Subhajoy Roy   |   Calcutta   |   Published 12.12.20, 01:57 AM

The chairperson of the West Bengal Clinical Establishment Regulatory Commission has said private hospitals are free to reduce the number of Covid beds if they wished so. 

Several private hospitals were mulling to reduce the number of Covid beds as number of non-Covid patients was in the rise. Some hospitals said they would seek an informal approval from the government before reducing beds. 

The commission had asked all private hospitals to increase the number of Covid beds ahead of Durga Puja and Diwali, when many had apprehended a rise in the numbers of Covid patients.

“It is the decision of private hospitals whether they want to reduce the number of Covid beds.

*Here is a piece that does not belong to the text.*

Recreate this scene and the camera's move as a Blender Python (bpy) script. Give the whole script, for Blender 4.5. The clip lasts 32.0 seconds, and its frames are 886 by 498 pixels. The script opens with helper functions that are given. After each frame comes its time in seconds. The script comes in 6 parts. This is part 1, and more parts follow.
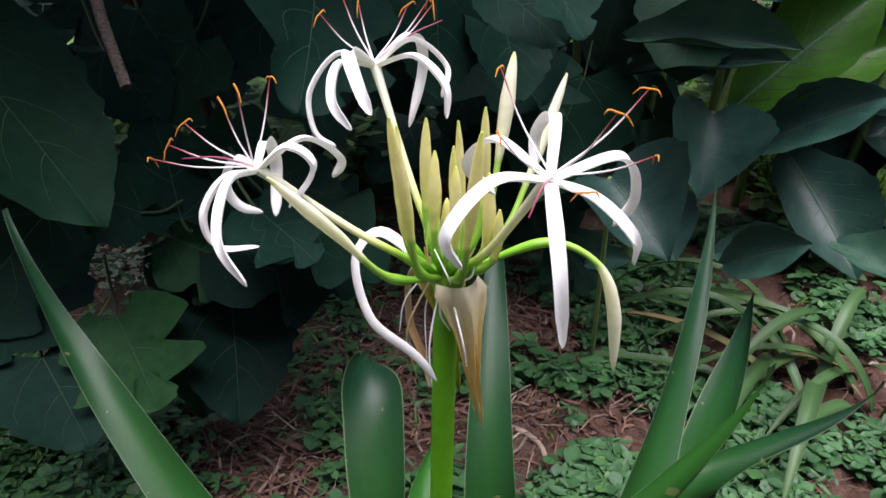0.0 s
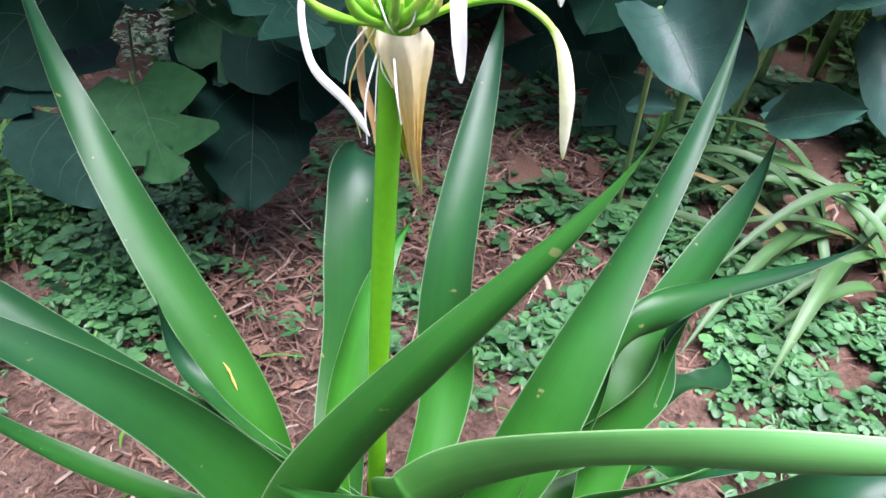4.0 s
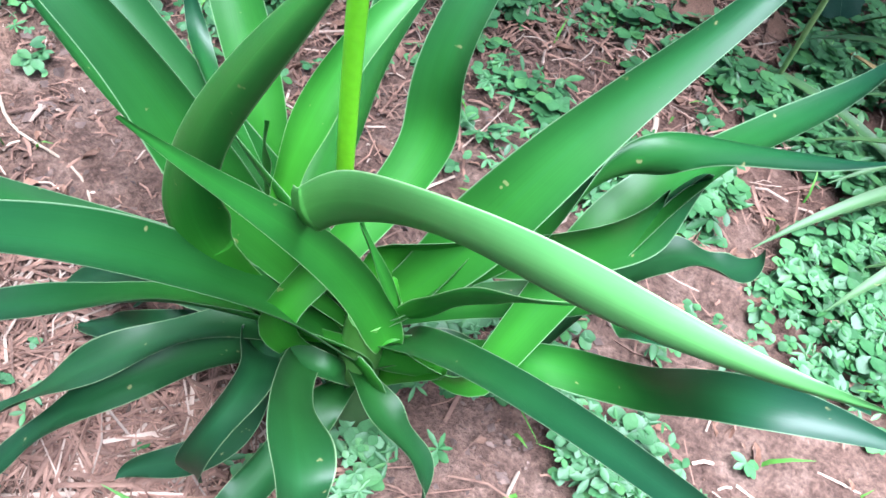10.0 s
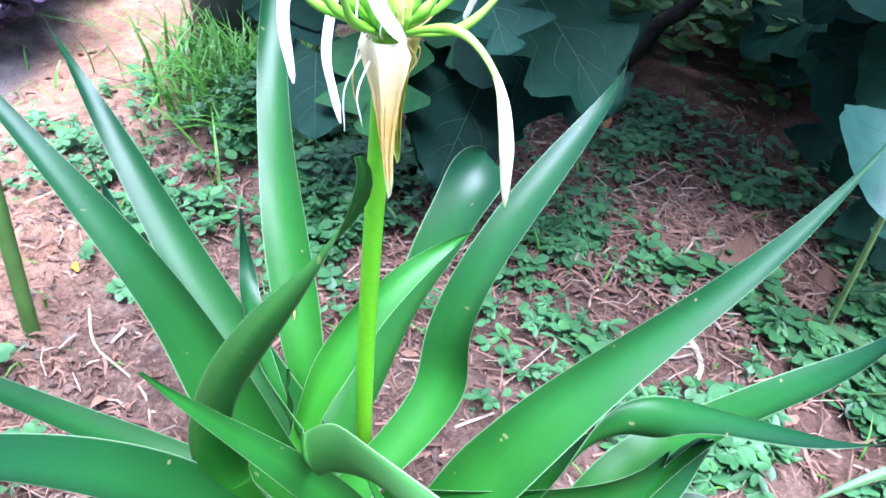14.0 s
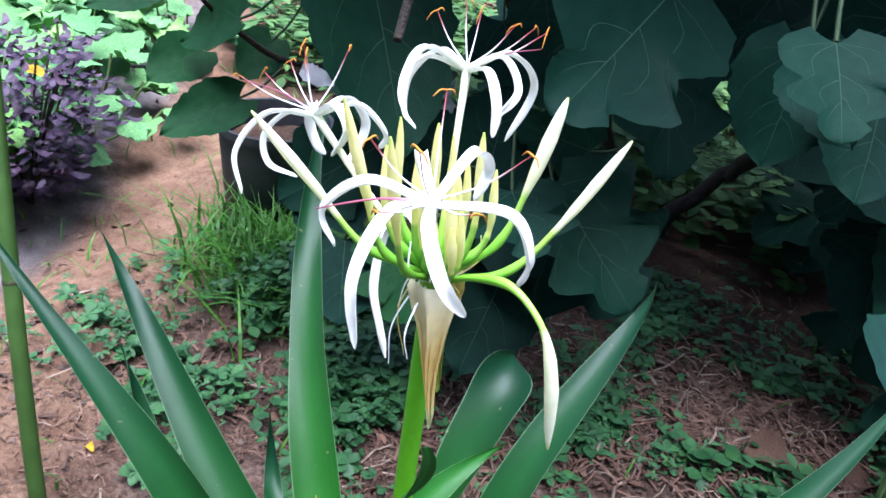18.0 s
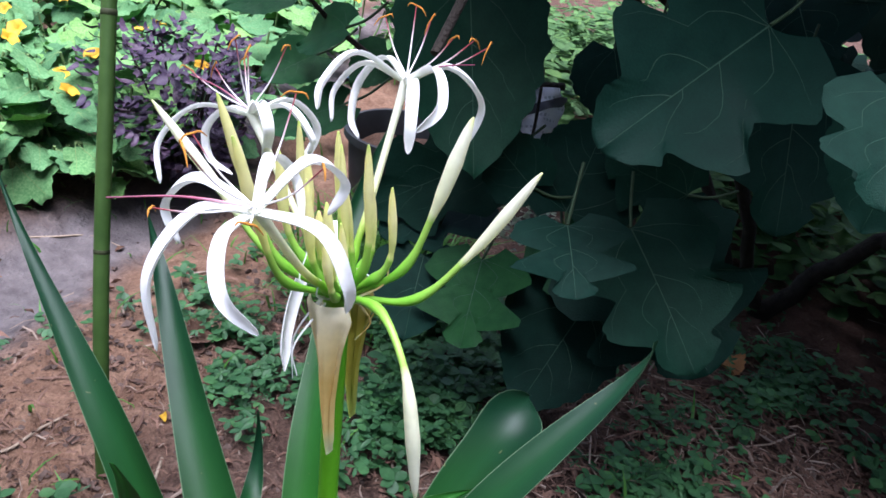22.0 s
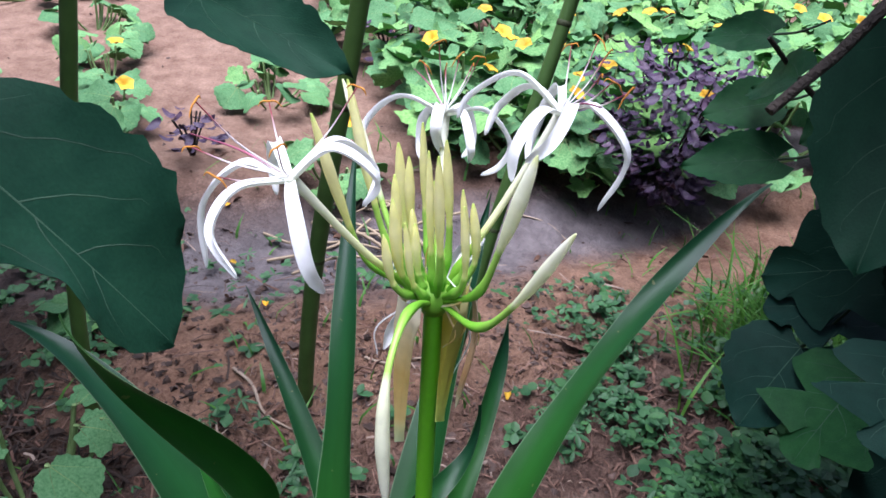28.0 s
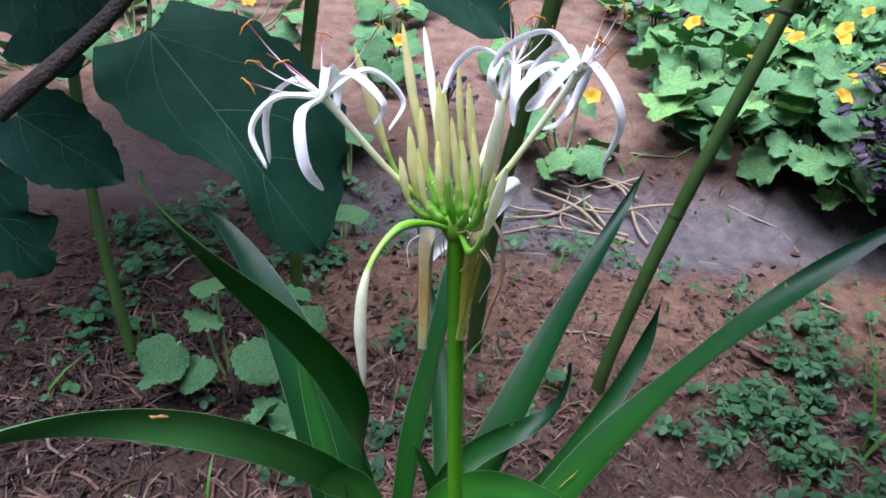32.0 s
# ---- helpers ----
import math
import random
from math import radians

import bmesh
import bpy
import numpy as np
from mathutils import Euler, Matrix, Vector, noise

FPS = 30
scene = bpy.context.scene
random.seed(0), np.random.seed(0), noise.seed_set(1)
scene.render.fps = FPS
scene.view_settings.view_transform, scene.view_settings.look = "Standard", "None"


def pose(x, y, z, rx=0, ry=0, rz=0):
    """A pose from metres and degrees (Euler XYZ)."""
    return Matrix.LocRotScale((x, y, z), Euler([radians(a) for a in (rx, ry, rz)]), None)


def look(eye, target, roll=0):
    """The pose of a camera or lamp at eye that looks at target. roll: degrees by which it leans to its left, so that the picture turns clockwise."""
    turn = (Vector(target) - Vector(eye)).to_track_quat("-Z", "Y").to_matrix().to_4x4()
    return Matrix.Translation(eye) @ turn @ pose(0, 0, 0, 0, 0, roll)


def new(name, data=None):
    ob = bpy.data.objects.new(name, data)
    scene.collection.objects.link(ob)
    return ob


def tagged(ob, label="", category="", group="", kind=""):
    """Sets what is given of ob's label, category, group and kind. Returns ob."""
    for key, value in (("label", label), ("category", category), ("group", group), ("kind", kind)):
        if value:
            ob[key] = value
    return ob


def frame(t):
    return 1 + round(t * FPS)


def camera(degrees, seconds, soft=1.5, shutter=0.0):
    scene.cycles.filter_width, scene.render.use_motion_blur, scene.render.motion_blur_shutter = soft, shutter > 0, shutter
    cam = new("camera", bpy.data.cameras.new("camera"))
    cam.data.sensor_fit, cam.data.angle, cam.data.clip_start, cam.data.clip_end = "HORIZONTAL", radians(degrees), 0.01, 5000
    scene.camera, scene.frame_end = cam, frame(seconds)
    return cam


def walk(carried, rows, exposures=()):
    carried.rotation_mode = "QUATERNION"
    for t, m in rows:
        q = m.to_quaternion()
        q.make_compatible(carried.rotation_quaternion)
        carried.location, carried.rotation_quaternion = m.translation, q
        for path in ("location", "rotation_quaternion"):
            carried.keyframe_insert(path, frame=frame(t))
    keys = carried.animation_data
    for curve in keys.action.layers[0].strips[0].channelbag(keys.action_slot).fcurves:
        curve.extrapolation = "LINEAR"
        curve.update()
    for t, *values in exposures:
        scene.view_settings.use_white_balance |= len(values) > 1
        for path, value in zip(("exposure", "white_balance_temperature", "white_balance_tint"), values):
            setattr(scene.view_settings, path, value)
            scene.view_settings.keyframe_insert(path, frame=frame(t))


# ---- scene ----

We cannot tell them how many beds they should reserve for Covid patients. We had earlier appealed them to increase the number of Covid beds and the hospitals responded to our call,” Retired judge Ashim Banerjee, the commission’s chairperson, said on Friday, when Metro asked him whether private hospitals needed the commission’s permission to reduce Covid beds.

Officials of several private hospitals in Calcutta said they were thinking of reducing the number of Covid beds since the rate of hospitalisation has fallen and the number of patients with other illnesses is rising steadily.

“People who did not do elective surgeries for months because of Covid-19 are now coming to hospitals. Winters are usually the time when most elective surgeries are performed. So there is a need to increase the number of non-Covid beds,” said a senior official of a private hospital.

Officials of another private hospital said they will wait for a few days before deciding whether to reduce the number of Covid beds.

“Though occupancy has gone down but we want to wait and see whether this sustains for a month or so. The transformation of a Covid unit to non-Covid is easy, but the opposite is not that easy,” an official of a private hospital in south Calcutta said.

Some private hospitals said they would seek the government’s approval before reducing Covid beds.

“Though we are not bound by dictates of the government, still we would like to take its approval,” said an official of a hospital off the EM Bypass. 

Around 20 of the 150 Covid beds at Peerless Hospital have remained vacant for last fortnight. At RN Tagore Institute of Cardiac Sciences, 45 out of 130 Covid beds have remained vacant for the last one month. About 85 per cent of the 270 beds in the three units of AMRI Hospitals have been staying vacant for some time. An official of Medica Superspeciality Hospital, however, said they did not have any vacant Covid beds. 

The bulk of vacant Covid beds at private hospitals were general beds. The rate of occupancy for critical care beds was higher, officials said. 

The government on Thursday released a number of beds in several private hospitals that it had requisitioned to treat Covid patients. “The rate of hospitalisation for Covid-19 is gradually coming down.... We have to make beds available for other patients,” Ajay Chakraborty, the director of health services, had said.